Abstract:The ability to reason is one of the most fundamental capabilities of large language models (LLMs), enabling a wide range of downstream tasks through sophisticated problem-solving. A critical aspect of this is code reasoning, which involves logical reasoning with formal languages (i.e., programming code). In this paper, we enhance this capability of LLMs by exploring the following question: how can an LLM agent become progressively smarter in code reasoning with each solution it proposes, thereby achieving substantial cumulative improvement? Most existing research takes a static perspective, focusing on isolated problem-solving using frozen LLMs. In contrast, we adopt a cognitive-evolving perspective and propose a novel framework named Meta-Reflection with Cross-Referencing (MARCO) that enables the LLM to evolve dynamically during inference through self-improvement. From the perspective of human cognitive development, we leverage both knowledge accumulation and lesson sharing.
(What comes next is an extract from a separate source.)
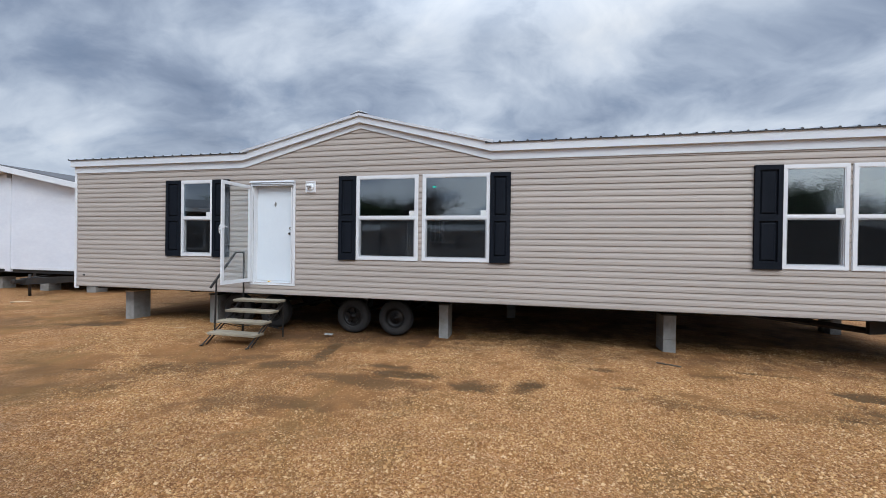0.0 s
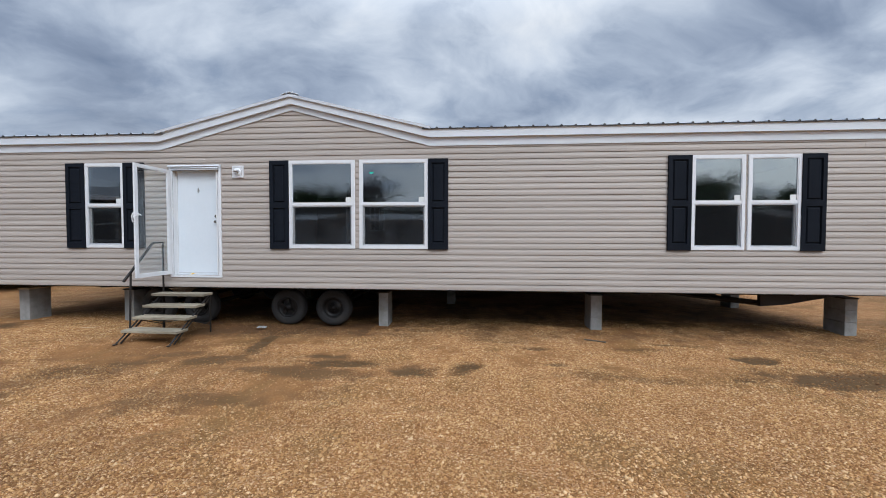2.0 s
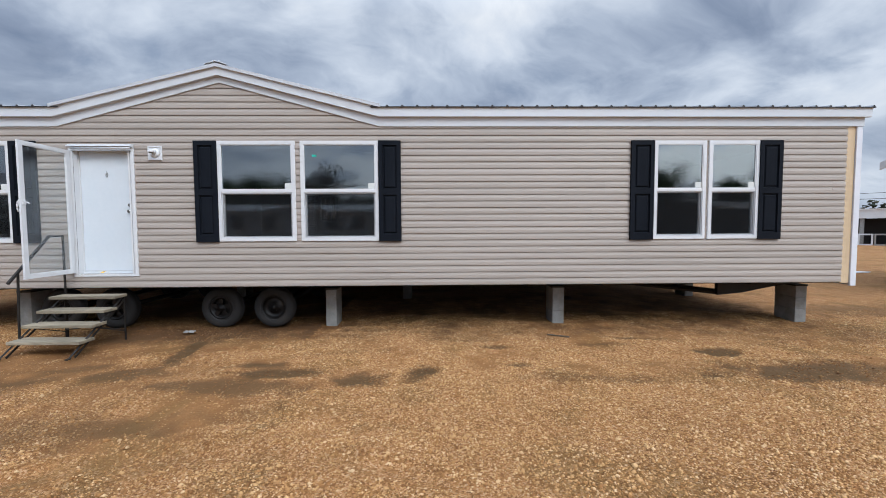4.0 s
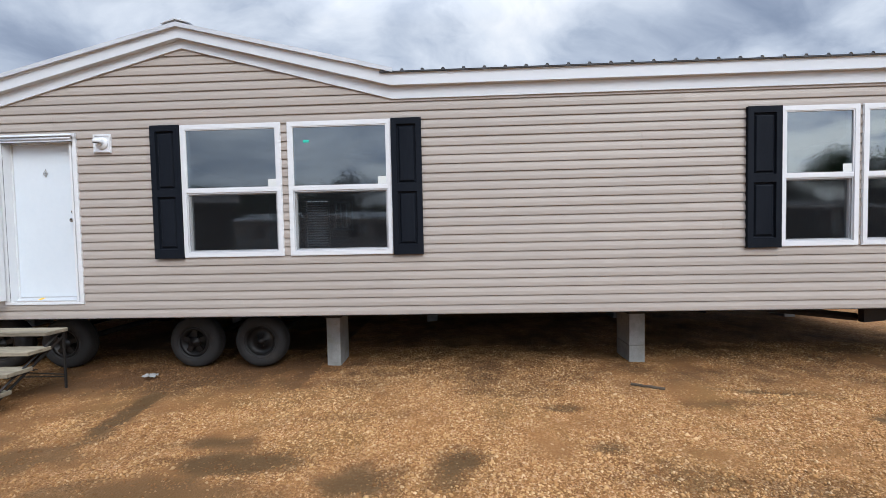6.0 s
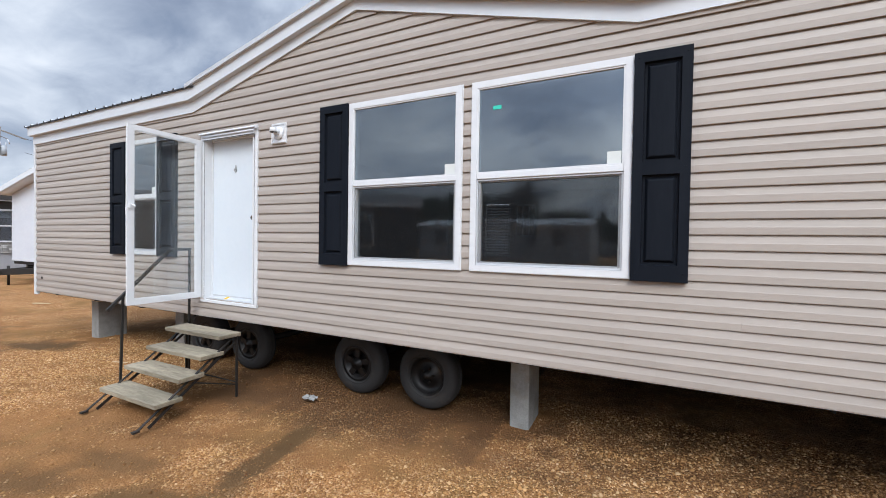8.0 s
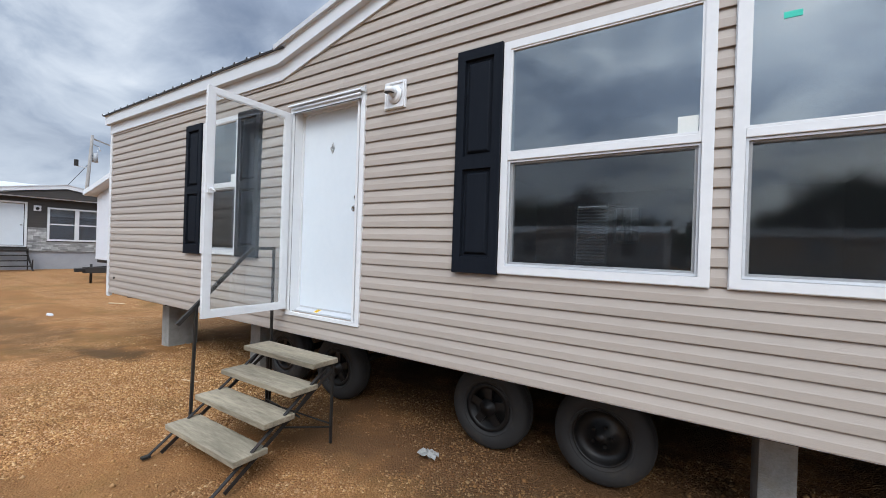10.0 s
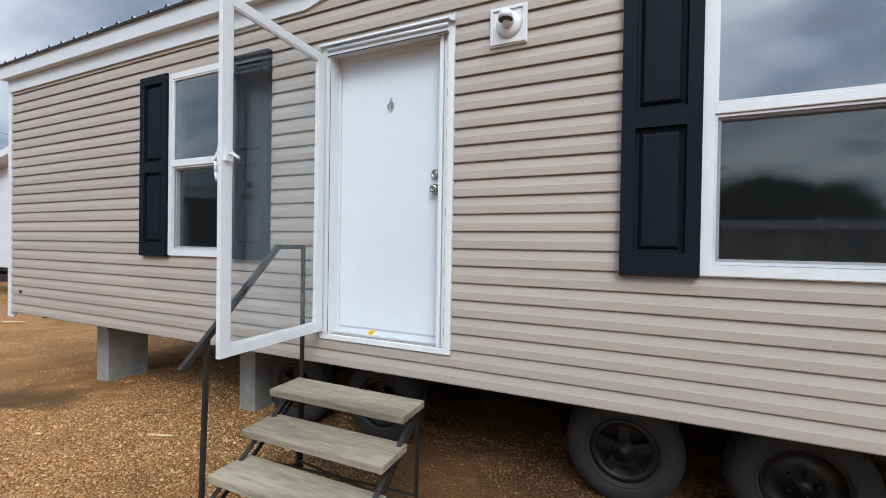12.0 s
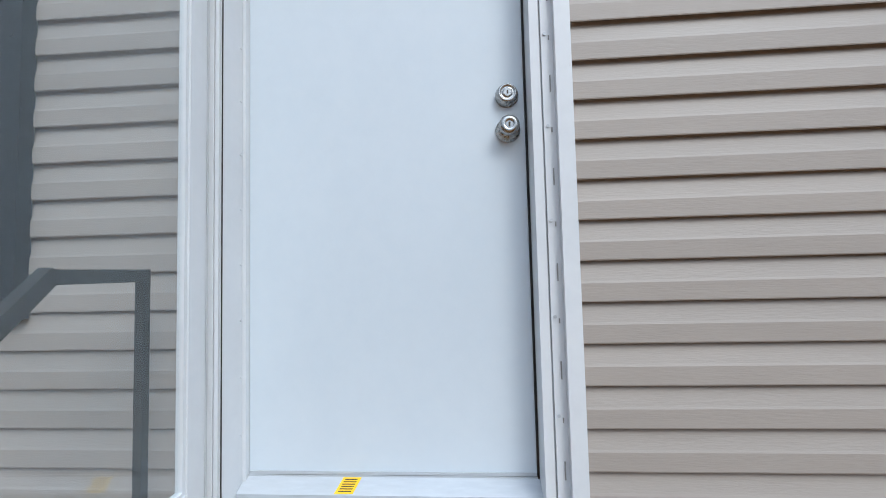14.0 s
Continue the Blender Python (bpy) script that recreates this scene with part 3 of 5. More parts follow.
def build_shell():
    glass_holes = [(a + 0.03, b - 0.03, WZ0 + 0.03, WZ1 - 0.03) for a, b in WINDOWS]
    door_hole = (DX0 + 0.035, DX1 - 0.035, DZ0 + 0.03, DZ1 - 0.03)
    part("front_sheathing", holed(B(), X0, X1, 0.775, 3.40, FACE + 0.004, FACE + 0.10, glass_holes + [door_hole]), INNER, home, "inner wallboard and sheathing of the front wall")
    bm = B()
    prism(bm, [(GX0, 3.40), (GX1, 3.40), (GX, 4.04)], 1, FACE + 0.004, FACE + 0.06)
    part("gable_sheathing", bm, INNER, home)
    bm = holed(B(), X0, X1, 0.775, 3.40, BACK, BACK + 0.1, [(-4.58, -3.86, 1.35, 2.85), (-3.62, -3.09, 1.92, 2.78)])
    part("back_wall", bm, INNER, home)
    bm = B()
    box(bm, X0, X0 + 0.1, FACE + 0.1, BACK, 0.775, 3.40)
    part("end_wall", bm, INNER, home)
    bm = B()
    box(bm, X1 - 0.1, X1, FACE + 0.1, BACK, 0.775, 3.40)
    part("end_wall", bm, INNER, home)
    part("interior_floor", box(B(), X0 + 0.1, X1 - 0.1, FACE + 0.1, BACK, 0.765, 0.80), FLOORING, home)
    part("interior_ceiling", box(B(), X0 + 0.1, X1 - 0.1, FACE + 0.1, BACK, 3.17, 3.22), INNER, home)
    for x in (-5.3, 0.6, 3.0):
        part("partition_wall", box(B(), x - 0.05, x + 0.05, FACE + 0.1, BACK - (0 if x > 0.5 else 1.2), 0.80, 3.17), INNER, home)
    # wrapped ends, seen as thin white edges
    part("end_wrap", box(B(), X0 - 0.006, X0 - 0.002, FACE + 0.012, BACK + 0.1, 0.74, 3.5), WRAP, home, "white plastic wrap over the end wall")
    part("end_wrap", box(B(), X1 + 0.23, X1 + 0.236, FACE + 0.012, BACK + 0.1, 0.70, 3.5), WRAP, home, "white plastic wrap over the end wall")
    # back door light and a window with blinds, seen dimly through the front glass
    bd = part("back_door_lite", holed(B(), -3.66, -3.05, 1.88, 2.82, BACK - 0.03, BACK - 0.002, [(-3.62 + i * 0.177 + 0.012, -3.62 + (i + 1) * 0.177 - 0.012, 1.92 + j * 0.287 + 0.012, 1.92 + (j + 1) * 0.287 - 0.012) for i in range(3) for j in range(3)]), WHITE, home, "white nine-lite grid in the back door")
    part("pane", box(B(), -3.62, -3.09, BACK + 0.04, BACK + 0.044, 1.92, 2.78), GLASS, bd)
    bl = part("back_window_frame", holed(B(), -4.63, -3.81, 1.30, 2.90, BACK - 0.03, BACK - 0.002, [(-4.58, -3.86, 1.35, 2.85)]), WHITE, home)
    for i in range(18):
        z = 1.37 + i * 0.082
        part("blind_slat", prism(B(), [(BACK + 0.02, z), (BACK + 0.06, z + 0.05), (BACK + 0.062, z + 0.05), (BACK + 0.022, z)], 0, -4.57, -3.87), WHITE, bl)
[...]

In particular, to accumulate knowledge during problem-solving, we propose meta-reflection that reflects on the reasoning paths of the current problem to obtain knowledge and experience for future consideration. Moreover, to effectively utilize the lessons from other agents, we propose cross-referencing that incorporates the solution and feedback from other agents into the current problem-solving process. We conduct experiments across various datasets in code reasoning, and the results demonstrate the effectiveness of MARCO.